### The input

┄┄┄┄┄┄┄┄┄┄┄┄┄┄┄┄┄┄┄┄

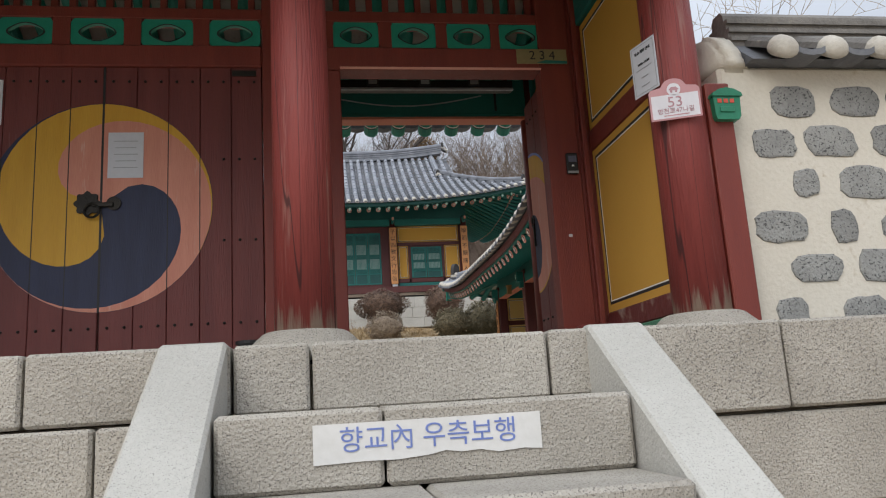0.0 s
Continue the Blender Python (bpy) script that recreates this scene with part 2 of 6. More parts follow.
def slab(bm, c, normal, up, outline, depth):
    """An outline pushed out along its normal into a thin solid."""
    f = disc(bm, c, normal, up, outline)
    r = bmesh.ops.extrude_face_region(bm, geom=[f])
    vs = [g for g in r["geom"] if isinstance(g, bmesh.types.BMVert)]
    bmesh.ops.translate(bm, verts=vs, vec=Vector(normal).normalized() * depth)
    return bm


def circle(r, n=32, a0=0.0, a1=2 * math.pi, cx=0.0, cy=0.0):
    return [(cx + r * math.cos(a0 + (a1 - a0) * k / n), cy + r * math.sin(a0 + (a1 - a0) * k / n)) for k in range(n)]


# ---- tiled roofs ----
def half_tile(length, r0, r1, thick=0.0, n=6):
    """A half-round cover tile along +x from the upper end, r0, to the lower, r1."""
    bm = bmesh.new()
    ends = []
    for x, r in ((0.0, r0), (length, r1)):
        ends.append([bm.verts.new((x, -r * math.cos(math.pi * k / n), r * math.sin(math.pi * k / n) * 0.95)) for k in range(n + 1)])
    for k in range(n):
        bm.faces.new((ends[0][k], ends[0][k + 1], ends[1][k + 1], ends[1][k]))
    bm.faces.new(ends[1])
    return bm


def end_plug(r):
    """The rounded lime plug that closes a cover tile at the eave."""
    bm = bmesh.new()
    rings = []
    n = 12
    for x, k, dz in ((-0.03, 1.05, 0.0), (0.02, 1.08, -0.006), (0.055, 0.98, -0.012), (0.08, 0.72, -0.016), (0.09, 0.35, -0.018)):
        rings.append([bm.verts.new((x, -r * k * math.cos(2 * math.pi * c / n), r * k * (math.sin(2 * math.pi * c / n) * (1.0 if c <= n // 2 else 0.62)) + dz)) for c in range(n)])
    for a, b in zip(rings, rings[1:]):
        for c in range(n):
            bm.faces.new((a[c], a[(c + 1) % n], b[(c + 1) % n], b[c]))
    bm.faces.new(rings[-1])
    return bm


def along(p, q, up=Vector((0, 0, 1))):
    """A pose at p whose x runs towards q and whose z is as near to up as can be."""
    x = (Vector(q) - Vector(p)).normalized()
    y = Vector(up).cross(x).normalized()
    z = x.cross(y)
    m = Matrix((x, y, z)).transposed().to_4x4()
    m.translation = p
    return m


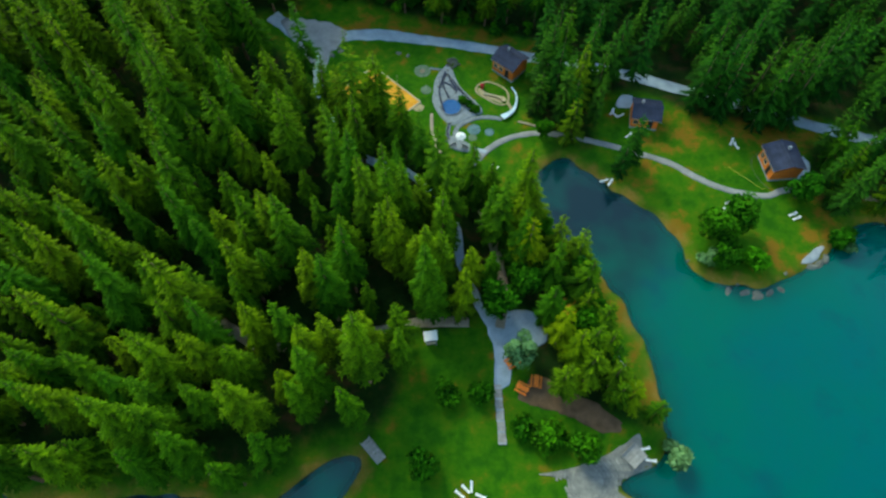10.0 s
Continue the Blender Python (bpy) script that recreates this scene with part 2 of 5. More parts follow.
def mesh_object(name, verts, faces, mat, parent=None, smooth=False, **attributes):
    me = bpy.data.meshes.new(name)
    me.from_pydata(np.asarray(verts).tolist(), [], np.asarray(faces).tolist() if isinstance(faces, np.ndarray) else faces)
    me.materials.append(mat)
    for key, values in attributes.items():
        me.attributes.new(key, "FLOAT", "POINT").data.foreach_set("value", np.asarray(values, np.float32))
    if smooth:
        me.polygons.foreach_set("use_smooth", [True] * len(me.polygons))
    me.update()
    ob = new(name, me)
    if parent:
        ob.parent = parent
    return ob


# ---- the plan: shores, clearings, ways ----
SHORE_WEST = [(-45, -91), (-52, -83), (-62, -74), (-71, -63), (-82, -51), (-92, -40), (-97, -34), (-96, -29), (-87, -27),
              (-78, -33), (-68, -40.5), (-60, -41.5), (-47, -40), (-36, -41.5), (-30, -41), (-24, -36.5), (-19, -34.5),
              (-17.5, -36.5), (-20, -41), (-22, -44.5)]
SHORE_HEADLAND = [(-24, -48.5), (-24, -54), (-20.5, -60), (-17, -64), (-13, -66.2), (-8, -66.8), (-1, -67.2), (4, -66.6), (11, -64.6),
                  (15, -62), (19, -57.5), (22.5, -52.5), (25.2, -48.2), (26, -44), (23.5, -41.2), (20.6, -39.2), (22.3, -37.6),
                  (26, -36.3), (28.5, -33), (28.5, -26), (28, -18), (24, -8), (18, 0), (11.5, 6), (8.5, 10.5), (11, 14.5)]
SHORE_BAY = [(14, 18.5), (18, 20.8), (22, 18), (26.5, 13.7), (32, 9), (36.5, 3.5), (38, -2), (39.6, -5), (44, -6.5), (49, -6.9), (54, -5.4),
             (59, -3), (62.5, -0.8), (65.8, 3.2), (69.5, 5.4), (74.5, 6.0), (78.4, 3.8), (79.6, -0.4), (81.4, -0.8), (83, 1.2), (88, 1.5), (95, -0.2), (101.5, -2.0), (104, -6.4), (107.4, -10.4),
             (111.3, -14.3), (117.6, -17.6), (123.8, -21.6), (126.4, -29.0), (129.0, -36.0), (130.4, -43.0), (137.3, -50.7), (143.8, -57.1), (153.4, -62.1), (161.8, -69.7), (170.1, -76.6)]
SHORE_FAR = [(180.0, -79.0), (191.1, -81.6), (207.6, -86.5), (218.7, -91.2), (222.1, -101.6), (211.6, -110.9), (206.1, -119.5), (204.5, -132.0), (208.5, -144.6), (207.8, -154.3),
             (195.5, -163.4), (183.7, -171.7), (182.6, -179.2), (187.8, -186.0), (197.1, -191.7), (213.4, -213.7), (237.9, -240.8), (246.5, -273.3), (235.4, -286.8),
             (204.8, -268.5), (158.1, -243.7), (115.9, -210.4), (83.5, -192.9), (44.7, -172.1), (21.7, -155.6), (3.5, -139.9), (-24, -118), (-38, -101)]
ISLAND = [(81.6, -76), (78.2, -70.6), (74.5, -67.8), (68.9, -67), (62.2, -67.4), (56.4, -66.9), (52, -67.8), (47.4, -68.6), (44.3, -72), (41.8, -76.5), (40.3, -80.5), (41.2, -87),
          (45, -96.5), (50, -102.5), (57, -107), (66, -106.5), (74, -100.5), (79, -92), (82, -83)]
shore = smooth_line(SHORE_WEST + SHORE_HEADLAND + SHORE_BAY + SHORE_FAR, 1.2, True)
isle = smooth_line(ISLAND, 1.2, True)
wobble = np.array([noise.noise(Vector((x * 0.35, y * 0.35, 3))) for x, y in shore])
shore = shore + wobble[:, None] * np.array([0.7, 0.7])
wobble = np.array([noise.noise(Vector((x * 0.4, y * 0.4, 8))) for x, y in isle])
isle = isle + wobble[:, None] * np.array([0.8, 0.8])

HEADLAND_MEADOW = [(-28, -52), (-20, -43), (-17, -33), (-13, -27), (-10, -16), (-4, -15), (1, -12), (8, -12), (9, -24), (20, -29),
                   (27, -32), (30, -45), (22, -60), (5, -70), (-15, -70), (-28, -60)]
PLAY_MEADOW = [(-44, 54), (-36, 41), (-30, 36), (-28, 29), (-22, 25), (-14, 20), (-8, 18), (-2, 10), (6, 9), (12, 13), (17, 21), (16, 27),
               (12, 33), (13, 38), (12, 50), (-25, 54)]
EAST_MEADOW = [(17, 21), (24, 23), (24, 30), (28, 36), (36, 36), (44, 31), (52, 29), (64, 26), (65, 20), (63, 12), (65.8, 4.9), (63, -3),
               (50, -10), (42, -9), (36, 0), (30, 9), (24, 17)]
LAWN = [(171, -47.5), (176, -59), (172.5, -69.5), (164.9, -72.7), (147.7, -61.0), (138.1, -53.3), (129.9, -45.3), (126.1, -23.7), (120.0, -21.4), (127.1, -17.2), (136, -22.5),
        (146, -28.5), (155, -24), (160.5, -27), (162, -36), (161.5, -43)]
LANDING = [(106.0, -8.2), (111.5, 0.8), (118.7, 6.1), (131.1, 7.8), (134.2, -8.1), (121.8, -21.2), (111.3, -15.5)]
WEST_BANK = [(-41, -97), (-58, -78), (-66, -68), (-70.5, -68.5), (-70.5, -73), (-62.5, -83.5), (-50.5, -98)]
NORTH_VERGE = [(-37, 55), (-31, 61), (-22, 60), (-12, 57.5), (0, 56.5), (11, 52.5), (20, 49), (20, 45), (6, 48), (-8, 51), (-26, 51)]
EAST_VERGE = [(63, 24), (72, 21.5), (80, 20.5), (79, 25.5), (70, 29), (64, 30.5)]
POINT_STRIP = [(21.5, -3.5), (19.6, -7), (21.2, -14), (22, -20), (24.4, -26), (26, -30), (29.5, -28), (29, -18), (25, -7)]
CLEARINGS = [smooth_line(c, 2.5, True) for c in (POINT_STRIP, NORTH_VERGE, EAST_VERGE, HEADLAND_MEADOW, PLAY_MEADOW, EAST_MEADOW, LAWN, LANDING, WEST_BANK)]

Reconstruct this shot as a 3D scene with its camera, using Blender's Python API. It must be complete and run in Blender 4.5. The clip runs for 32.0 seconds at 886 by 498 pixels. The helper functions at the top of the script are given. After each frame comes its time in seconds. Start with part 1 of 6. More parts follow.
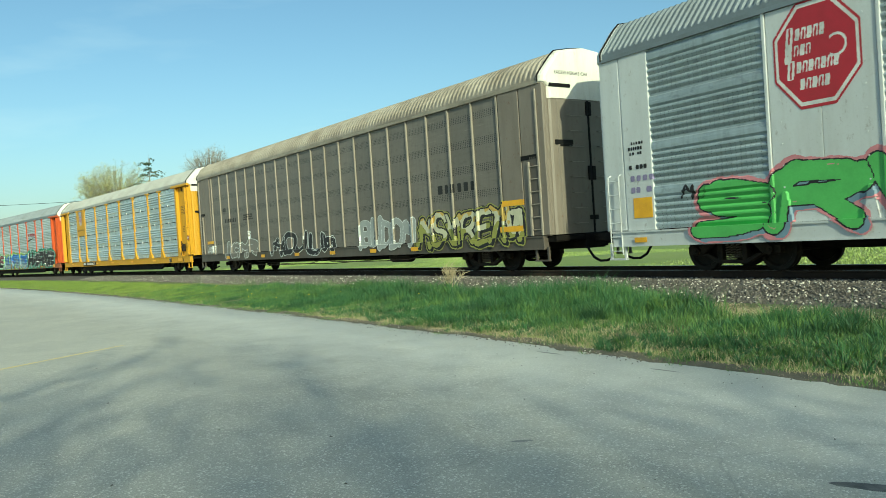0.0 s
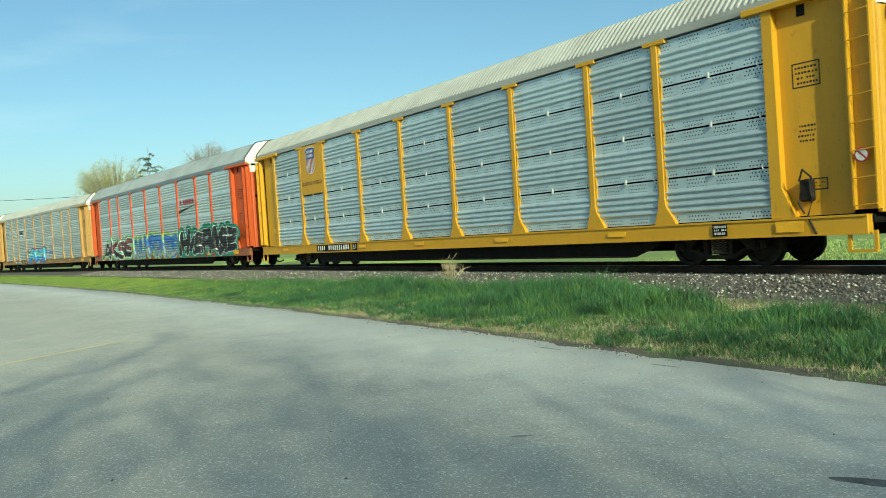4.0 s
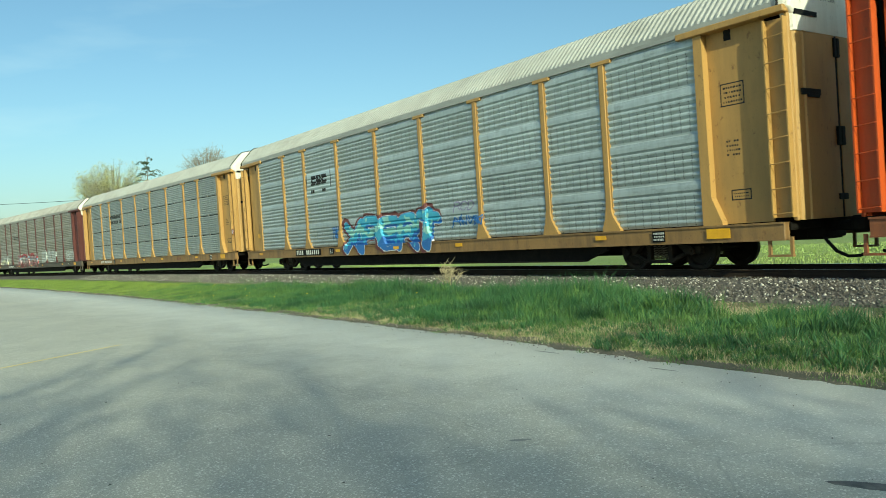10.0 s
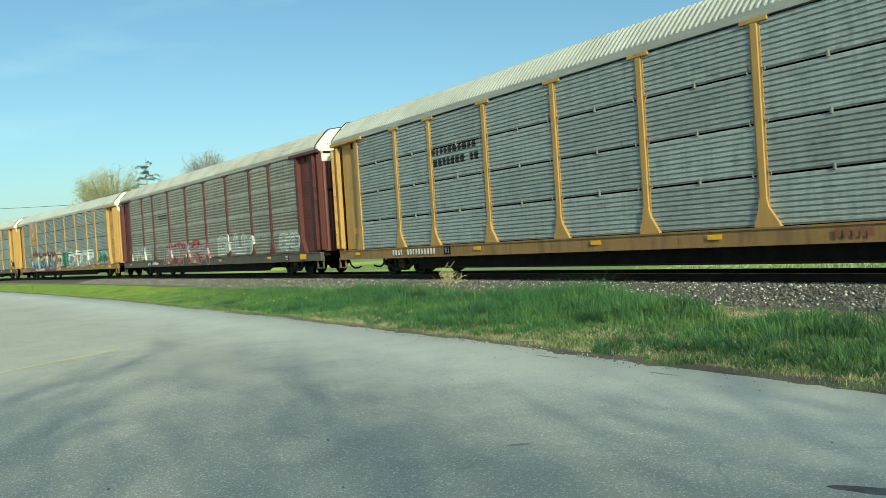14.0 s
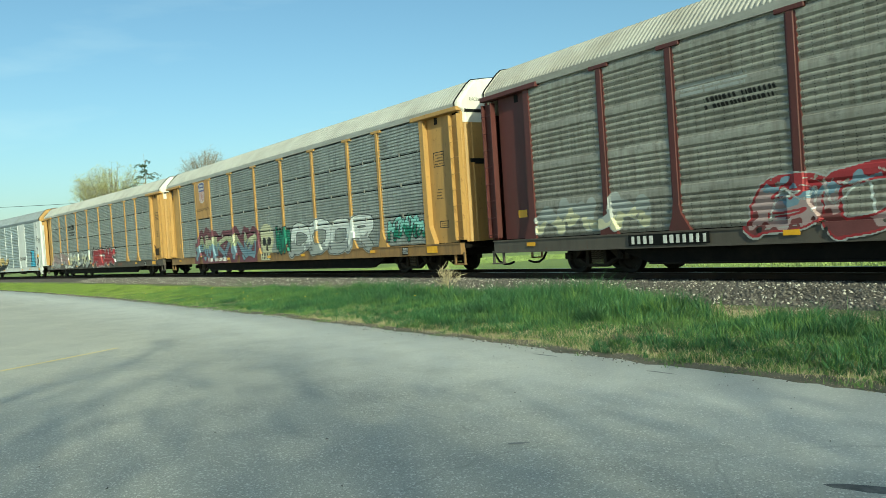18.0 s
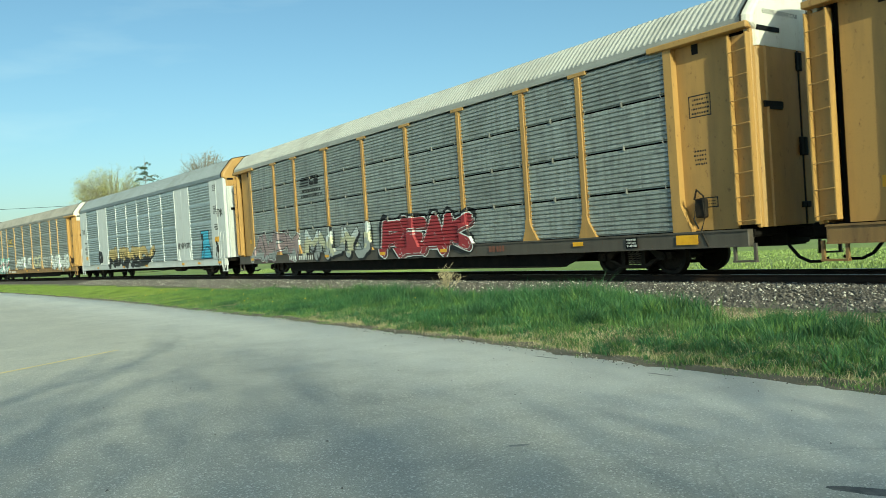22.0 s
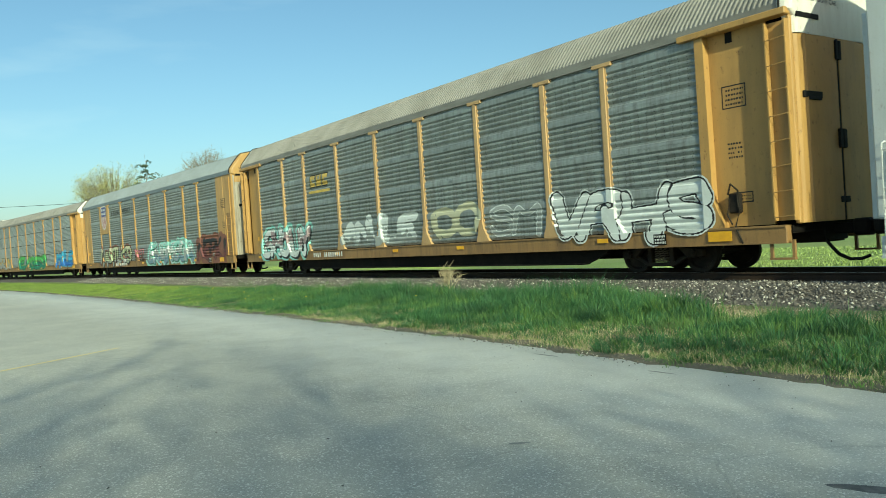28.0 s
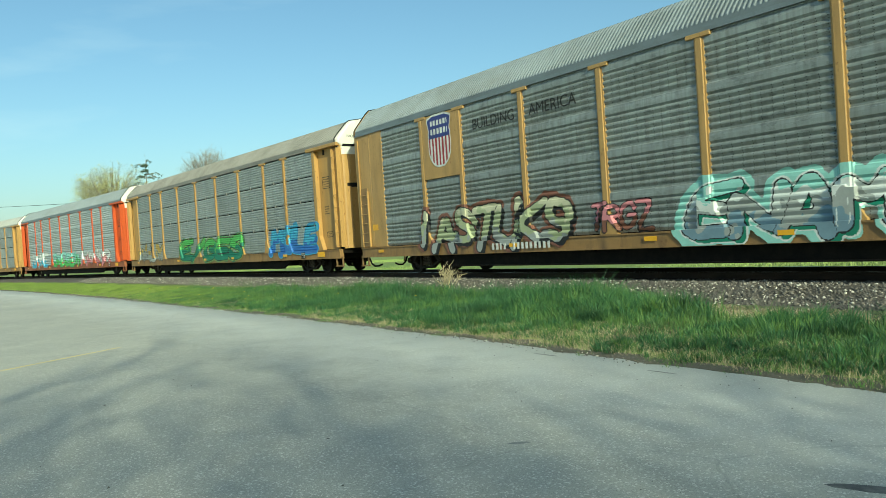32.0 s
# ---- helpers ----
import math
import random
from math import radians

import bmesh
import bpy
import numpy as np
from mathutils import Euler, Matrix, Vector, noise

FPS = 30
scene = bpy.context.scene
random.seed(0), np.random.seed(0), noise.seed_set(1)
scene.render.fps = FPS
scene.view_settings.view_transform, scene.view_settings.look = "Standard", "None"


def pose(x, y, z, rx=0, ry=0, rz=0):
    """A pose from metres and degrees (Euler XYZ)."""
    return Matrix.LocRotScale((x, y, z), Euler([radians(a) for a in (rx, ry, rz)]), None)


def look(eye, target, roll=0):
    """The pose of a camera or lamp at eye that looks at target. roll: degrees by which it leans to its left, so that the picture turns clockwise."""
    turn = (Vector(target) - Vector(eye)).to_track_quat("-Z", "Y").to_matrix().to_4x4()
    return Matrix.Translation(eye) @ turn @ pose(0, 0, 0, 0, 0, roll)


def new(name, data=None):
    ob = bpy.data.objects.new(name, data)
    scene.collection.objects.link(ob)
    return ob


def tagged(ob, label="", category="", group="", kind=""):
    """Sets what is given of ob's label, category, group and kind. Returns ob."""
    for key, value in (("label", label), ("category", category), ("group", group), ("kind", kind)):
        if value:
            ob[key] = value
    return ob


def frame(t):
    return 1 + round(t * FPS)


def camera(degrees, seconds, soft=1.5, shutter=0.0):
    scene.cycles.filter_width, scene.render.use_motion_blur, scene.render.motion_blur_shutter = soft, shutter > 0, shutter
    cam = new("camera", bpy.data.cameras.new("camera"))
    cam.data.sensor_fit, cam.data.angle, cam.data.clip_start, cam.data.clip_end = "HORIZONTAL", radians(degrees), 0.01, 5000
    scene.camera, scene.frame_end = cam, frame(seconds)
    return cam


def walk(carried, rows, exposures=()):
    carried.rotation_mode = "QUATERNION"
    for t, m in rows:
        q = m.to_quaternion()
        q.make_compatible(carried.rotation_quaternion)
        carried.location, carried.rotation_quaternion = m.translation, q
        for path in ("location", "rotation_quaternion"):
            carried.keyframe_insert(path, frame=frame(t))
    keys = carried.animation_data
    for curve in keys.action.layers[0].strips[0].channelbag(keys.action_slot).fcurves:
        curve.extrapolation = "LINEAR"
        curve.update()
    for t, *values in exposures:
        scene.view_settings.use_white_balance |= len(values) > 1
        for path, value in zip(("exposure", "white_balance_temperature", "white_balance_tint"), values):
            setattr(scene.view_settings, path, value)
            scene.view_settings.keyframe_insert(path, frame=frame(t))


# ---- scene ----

┄┄┄┄┄┄┄┄┄┄┄┄┄┄┄┄┄┄┄┄

### Directions
Among the entries above, take the lines from the one with "Reconstruct this shot" through the one with "ob = bpy.data.objects.new(name, data)" and retype them exactly, leaving out the pictures.

### Task result
Reconstruct this shot as a 3D scene with its camera, using Blender's Python API. It must be complete and run in Blender 4.5. The clip runs for 32.0 seconds at 886 by 498 pixels. The helper functions at the top of the script are given. After each frame comes its time in seconds. Start with part 1 of 6. More parts follow.
0.0 s
4.0 s
10.0 s
14.0 s
18.0 s
22.0 s
28.0 s
32.0 s
# ---- helpers ----
import math
import random
from math import radians

import bmesh
import bpy
import numpy as np
from mathutils import Euler, Matrix, Vector, noise

FPS = 30
scene = bpy.context.scene
random.seed(0), np.random.seed(0), noise.seed_set(1)
scene.render.fps = FPS
scene.view_settings.view_transform, scene.view_settings.look = "Standard", "None"


def pose(x, y, z, rx=0, ry=0, rz=0):
    """A pose from metres and degrees (Euler XYZ)."""
    return Matrix.LocRotScale((x, y, z), Euler([radians(a) for a in (rx, ry, rz)]), None)


def look(eye, target, roll=0):
    """The pose of a camera or lamp at eye that looks at target. roll: degrees by which it leans to its left, so that the picture turns clockwise."""
    turn = (Vector(target) - Vector(eye)).to_track_quat("-Z", "Y").to_matrix().to_4x4()
    return Matrix.Translation(eye) @ turn @ pose(0, 0, 0, 0, 0, roll)


def new(name, data=None):
    ob = bpy.data.objects.new(name, data)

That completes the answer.